Sean Gammon, the managing director of Imara Capital in Harare, said local stores were as well stocked as any in Gauteng. John Robertson, an economist based in Harare, said figures from the Central Statistical Office showed that prices had fallen for two consecutive months: by 2.34 percent in January compared with December, and 3.1 percent month on month in February.
Gammon cited an example of falling prices. "Late last year, a can of imported beer cost about US$1.50 (R14 at yesterday’s exchange rate) in the supermarket. Now it’s going for about 80 US cents. And local beer is even cheaper at about 65c."
It is not possible to calculate annual inflation because last year, prices of goods and services were denominated in the now defunct Zimbabwe dollar.
The official figure showed year-on-year inflation at more than 230 million percent in July, which was the latest available figure under the old order.
In previous years, President Robert Mugabe’s government made good on shortfalls by issuing more money until the notes were no longer worth the paper they were printed on. The government’s present inability to print money has effectively reduced the country’s monetary base, immediately putting a cap on price rises.
Inflation, which was generally thought to be even higher than the official rate, followed many years of falling output after the government imposed price controls that made it uneconomical to produce.
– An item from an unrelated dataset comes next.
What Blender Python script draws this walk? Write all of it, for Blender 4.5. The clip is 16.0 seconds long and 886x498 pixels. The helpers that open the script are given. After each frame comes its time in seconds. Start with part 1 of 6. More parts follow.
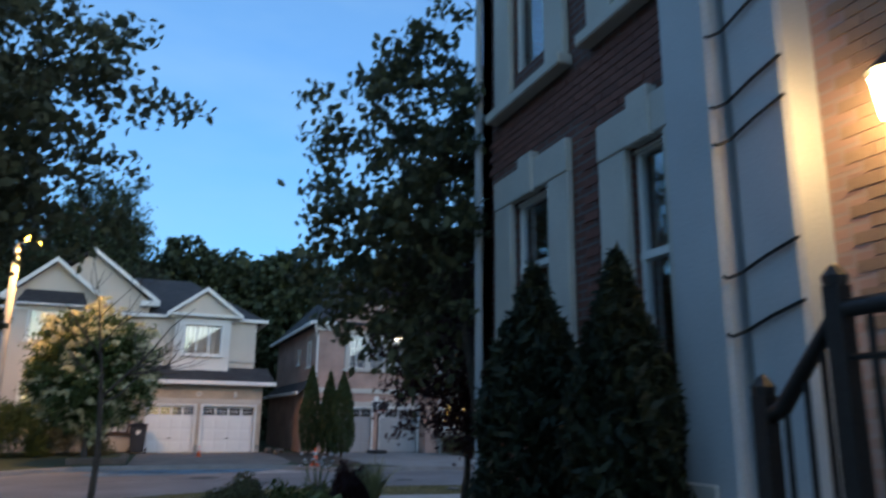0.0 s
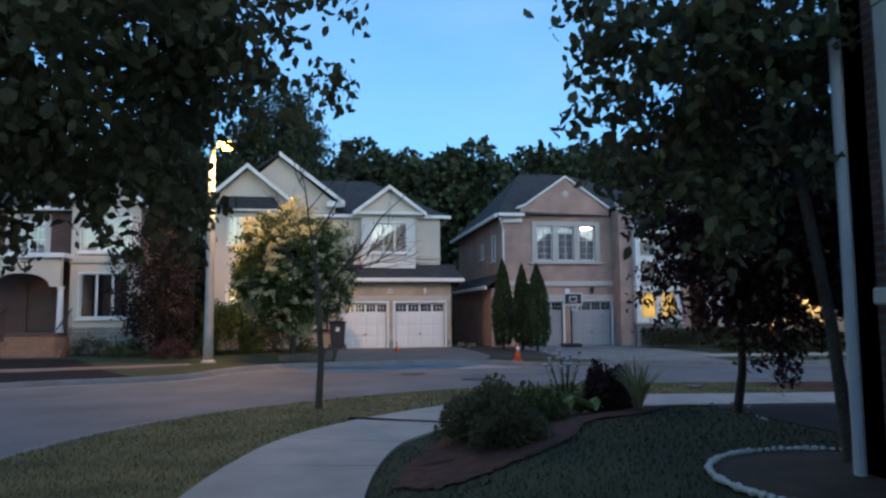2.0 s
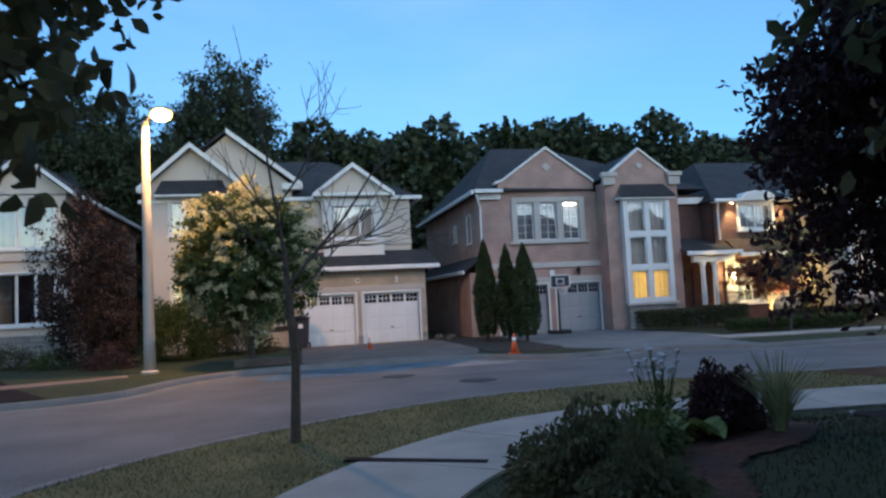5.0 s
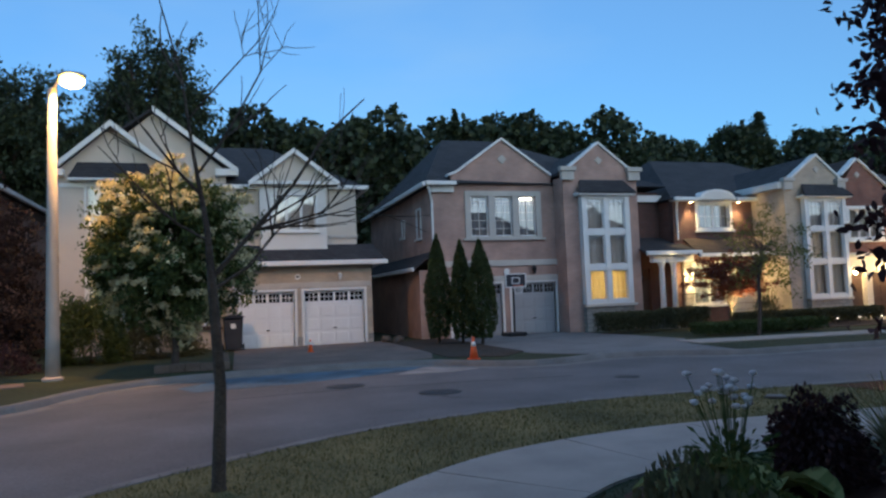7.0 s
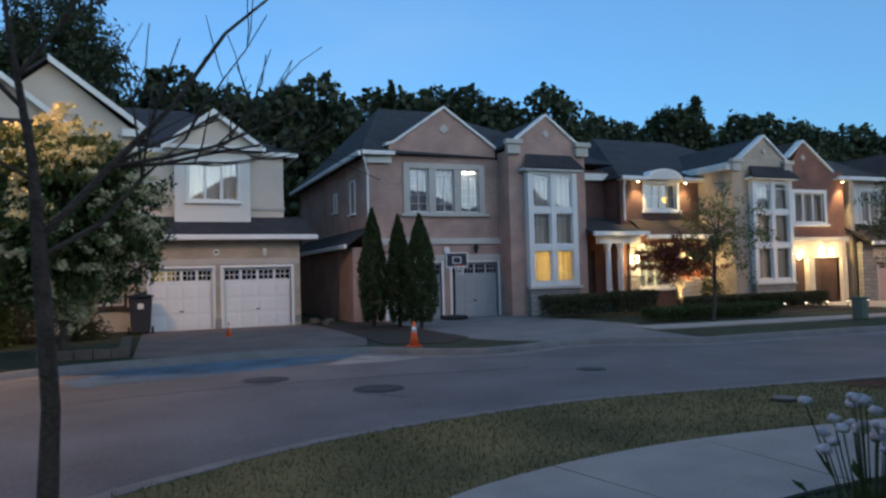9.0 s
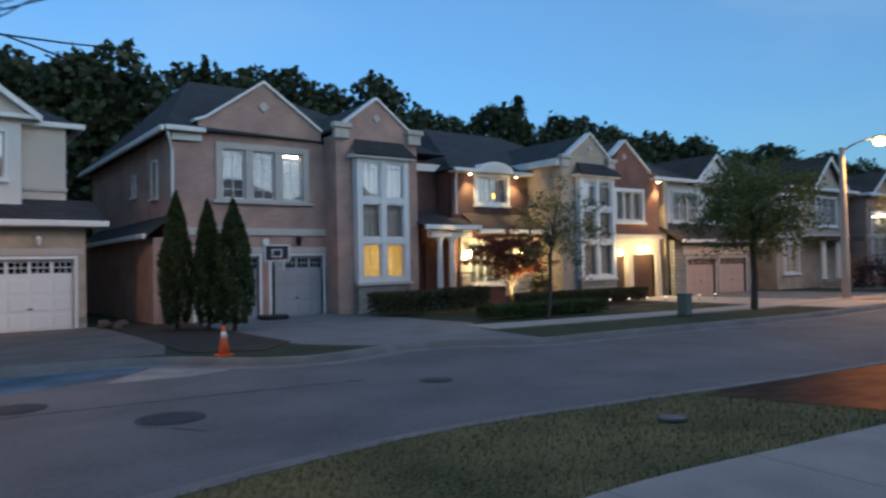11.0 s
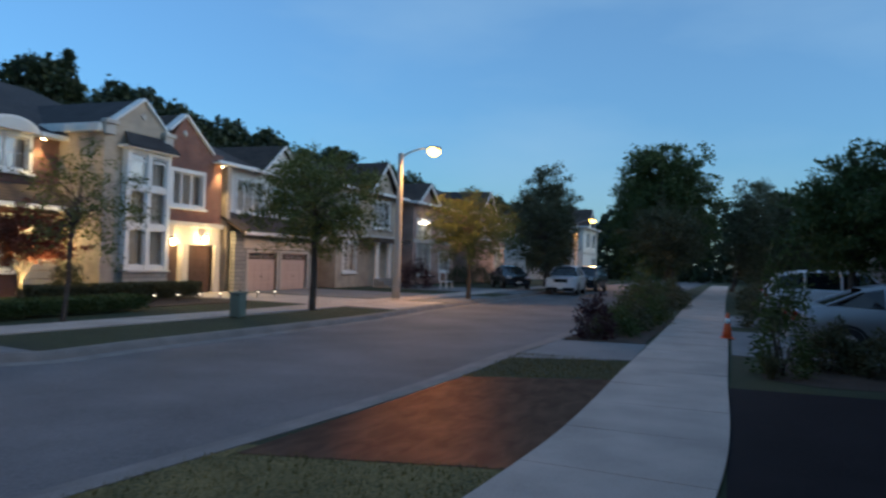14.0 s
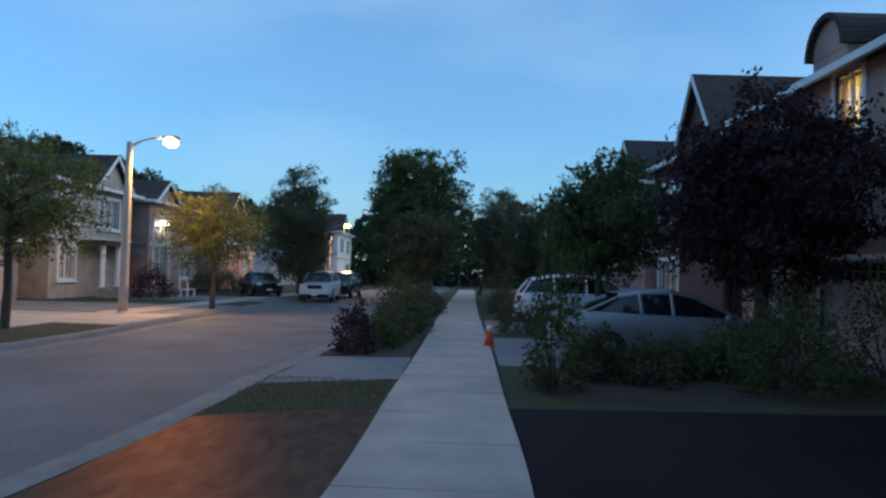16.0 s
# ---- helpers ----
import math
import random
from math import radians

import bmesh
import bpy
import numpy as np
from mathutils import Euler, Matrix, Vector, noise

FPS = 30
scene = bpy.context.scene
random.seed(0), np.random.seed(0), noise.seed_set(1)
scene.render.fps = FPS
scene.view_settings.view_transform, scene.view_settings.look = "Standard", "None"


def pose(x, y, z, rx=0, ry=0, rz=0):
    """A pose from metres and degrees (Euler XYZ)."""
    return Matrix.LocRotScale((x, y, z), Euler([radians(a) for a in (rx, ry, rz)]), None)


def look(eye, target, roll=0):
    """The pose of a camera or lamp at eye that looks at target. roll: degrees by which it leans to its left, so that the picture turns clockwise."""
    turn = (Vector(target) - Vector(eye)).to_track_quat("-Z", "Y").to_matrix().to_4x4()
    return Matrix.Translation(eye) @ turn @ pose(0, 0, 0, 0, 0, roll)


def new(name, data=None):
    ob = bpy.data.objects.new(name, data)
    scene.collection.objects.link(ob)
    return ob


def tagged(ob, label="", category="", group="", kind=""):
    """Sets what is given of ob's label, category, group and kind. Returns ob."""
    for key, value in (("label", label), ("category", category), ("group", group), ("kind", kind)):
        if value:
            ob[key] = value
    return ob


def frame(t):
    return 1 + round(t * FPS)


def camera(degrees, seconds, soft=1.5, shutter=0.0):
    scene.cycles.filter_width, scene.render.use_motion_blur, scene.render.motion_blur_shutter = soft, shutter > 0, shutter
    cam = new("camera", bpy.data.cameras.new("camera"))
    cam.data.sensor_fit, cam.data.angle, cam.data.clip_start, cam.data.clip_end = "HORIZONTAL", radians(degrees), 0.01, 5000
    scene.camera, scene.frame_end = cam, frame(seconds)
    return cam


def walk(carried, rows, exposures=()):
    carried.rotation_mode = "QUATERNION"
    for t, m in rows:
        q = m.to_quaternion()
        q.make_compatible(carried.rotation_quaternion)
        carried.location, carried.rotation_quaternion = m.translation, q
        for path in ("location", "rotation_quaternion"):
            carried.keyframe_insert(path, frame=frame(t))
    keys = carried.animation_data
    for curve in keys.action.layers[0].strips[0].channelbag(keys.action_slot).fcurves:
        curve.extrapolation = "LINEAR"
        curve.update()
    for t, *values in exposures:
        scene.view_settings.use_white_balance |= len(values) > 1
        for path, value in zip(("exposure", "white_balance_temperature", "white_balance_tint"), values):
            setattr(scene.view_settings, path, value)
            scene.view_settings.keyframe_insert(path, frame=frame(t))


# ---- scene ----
cam = camera(63.1, 16.0, soft=2.4, shutter=0.4)
METRES, EYE, TILT, LEAN, TURN = 17.0, 1.55, -0.85, 0.0, -21.5
ROWS = [
    (0.0, 0.0, 0.0, 0.0, -0.18, 14.22, -0.73),
    (0.5, -0.0228, 0.027, 0.0008, 5.13, 10.51, -1.08),
    (1.0, -0.0421, 0.052, -0.0003, 9.97, 7.79, -0.65),
    (1.5, -0.0611, 0.0806, 0.0002, 12.27, 6.42, -0.12),
    (2.0, -0.0803, 0.1082, 0.0012, 12.79, 5.95, 0.26),
    (2.5, -0.0956, 0.1384, 0.0027, 12.95, 5.89, 0.63),
    (3.0, -0.1121, 0.166, 0.0029, 13.09, 5.97, 0.82),
    (3.5, -0.1256, 0.1968, 0.0029, 12.65, 5.78, 1.42),
    (4.0, -0.1428, 0.2271, 0.0036, 11.71, 5.4, 2.12),
    (6.5, -0.201, 0.373, 0.0086, 5.64, 4.71, 2.39),
    (7.0, -0.2073, 0.4049, 0.0091, 4.45, 4.7, 2.19),
    (7.5, -0.2158, 0.4334, 0.0085, 2.92, 4.47, 2.15),
    (8.0, -0.2196, 0.4646, 0.0088, 1.23, 3.89, 2.08),
    (10.5, -0.2286, 0.6229, 0.0114, -9.26, 1.64, 1.0),
    (11.0, -0.2225, 0.6523, 0.0126, -15.17, 2.22, 1.46),
    (11.5, -0.2114, 0.6793, 0.0132, -20.67, 2.53, 1.28),
    (12.0, -0.1982, 0.7047, 0.0152, -26.87, 2.55, 0.24),
    (12.5, -0.1776, 0.7262, 0.0171, -32.06, 2.76, -0.8),
    (13.0, -0.1573, 0.7481, 0.0179, -36.97, 2.81, -1.36),
    (13.5, -0.1349, 0.7685, 0.0175, -42.15, 2.21, -1.38),
    (14.0, -0.1129, 0.7897, 0.0182, -48.59, 1.45, -1.24),
    (14.5, -0.0906, 0.8068, 0.0185, -55.54, 1.21, -1.07),
    (15.0, -0.0686, 0.8242, 0.019, -61.59, 1.49, -0.93),
    (15.5, -0.0473, 0.8398, 0.0191, -65.69, 1.88, -0.91),
    (16.0, -0.0219, 0.8523, 0.0196, -68.03, 2.23, -0.84),
]
EXPOSURES = [(0.0, 2.2), (0.5, 2.0), (1.0, 1.95), (2.0, 2.25), (3.0, 2.35), (4.0, 2.35), (6.5, 2.0), (8.0, 1.9), (11.0, 1.85), (13.0, 1.75), (15.0, 2.1), (16.0, 2.2)]
walk(cam, [(t, pose(0, 0, EYE, TILT, LEAN, TURN) @ pose(METRES * x, METRES * y, METRES * z, 90 + pitch, roll, yaw)) for t, x, y, z, yaw, pitch, roll in ROWS], EXPOSURES)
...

But a new coalition government in February brought changes.
Robertson said price controls were lifted that month and the use of foreign currency became "universal and unconditional", after several months in which the government allowed foreign currency on a limited basis.
The scrapping of price controls and legalising of multiple currencies transformed the situation. But Robertson said the pool of shoppers with access to foreign currency was limited, so retailers had to cut prices to move goods off shelves.
In February Finance Minister Tendai Biti announced a minimum monthly payment of a US$100 voucher to civil servants, police and the army. Many residents are assisted by flows from abroad. But banks hold only the worthless Zimbabwe currency, according to Robertson, because they cannot access other currencies.
At the end of January the official exchange rate for US$1 was Z$7.6 billion. That was after 10 zeroes were slashed from the Zimbabwe dollar last August.
Robertson said prices could fall further because the limited supply of dollars made it impossible for householders to pay the going rate for services from public utilities. The utilities had responded by allowing householders to pay "a token amount to avoid being disconnected".
New prices would be announced next week. He predicted they would be lower, reducing the average householder’s bill from about US$100 a month to between US$15 and US$30. But he said this did not represent deflation, because producers’ costs were not falling.